Tiger Woods comparisons grow louder for reluctant Jordan Spieth

Jordan Spieth & Jake Owen

Jordan Spieth’s latest triumph has only heightened the sense of comparison with Tiger Woods but the 22-year-old Texan is still uncomfortable with such suggestions.

Spieth’s eight-shot success at the Tournament of Champions in Hawaii means he has equalled the Woods record of seven PGA Tour wins before the age of 23. The world No1 carded 28 birdies, two eagles and just two bogeys in reaching 30 under par.

Spieth, though, refuted suggestions that his achievements place him on an equivalent level to the 14-times major winner. “I just think it’s premature but I’ll say that probably my entire career,” Spieth said. “There’s just such an age gap. I understand comparisons are going to be there. I hope they continue to be there, that means I’m still being in the same ballpark as he is. But at the same time I grew up watching Tiger. I know what he did and I just find it hard to believe that it can be matched.

“I know we’re in a position now where we’re actually maybe ahead of the curve age-wise. But, boy, it would be hard to believe I could be compared to him the entire course of a career. I hope that’s the case, I’m certainly going to strive for it. But what he has done for the game of golf is something special and I just don’t feel I deserve to necessarily be compared to him right now. Maybe I do, I don’t know. Personally I don’t think so.”

Some have claimed Spieth cannot match his own achievements of 2015, when he won two major championships, the FedEx Cup and surged to the summit of the world rankings. Spieth himself is aware of that cynicism.

“You do the talking with your clubs,” he said. “Michael [Greller, Spieth’s caddie] said on the 18th fairway, ‘Man, what a way to make a statement.’ I thought that was cool.

“I mean, it’s not what I’m going for, it’s not why I do what I do. I don’t do it to talk back to any the players or people that believe that it’s not possible, that I got a lucky year or something. Everyone has their opinions, it’s their right. But I still think it’s going to be very difficult to have a year like last year.

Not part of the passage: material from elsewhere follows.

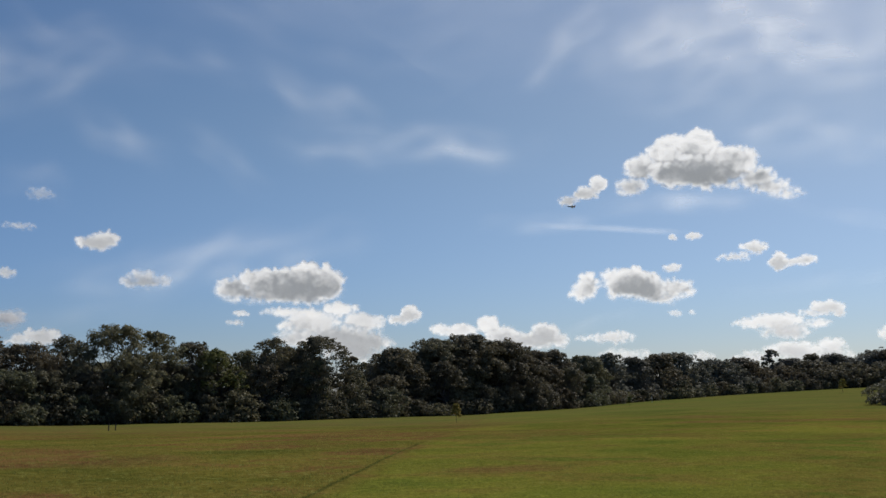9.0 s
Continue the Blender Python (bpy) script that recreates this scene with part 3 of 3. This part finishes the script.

“The calendar changed, we’re still there. There is no reason that my game should change with the calendar. It certainly didn’t. If anything, I felt we have even improved in this off season.

“The expectations after the Masters last year, definitely more so after the US Open; obviously there were the questions about the grand slam. And it will still be there. It’s the target on my back. It’s just what comes with what I love to do.

“I guess accepting that is the first step. Just accepting that everything’s in the spotlight, everything’s going to be judged.

“Some people aren’t going to like your swing, the way you grip the club, it’s just everything’s under a microscope, at least in the golf world, and now extending outwards.”

The European Tour may have cause for delight at Spieth’s Hawaii success. Anticipation for his upcoming appearance at the HSBC Championship in Abu Dhabi has only increased. Rory McIlroy, pertinently, will also be in that desert field.

“We set goals as a team that we want to accomplish each year win-wise,” said Spieth.

“It’s nice to get the first one in the calendar year. I think if we continue on just focusing on our own goals then we can maybe stay on the path.

“But again, the focus is always on the major championships. What Tiger and Jack Nicklaus have done, it’s very difficult to fathom that being possible. But I’ve got enough chances.”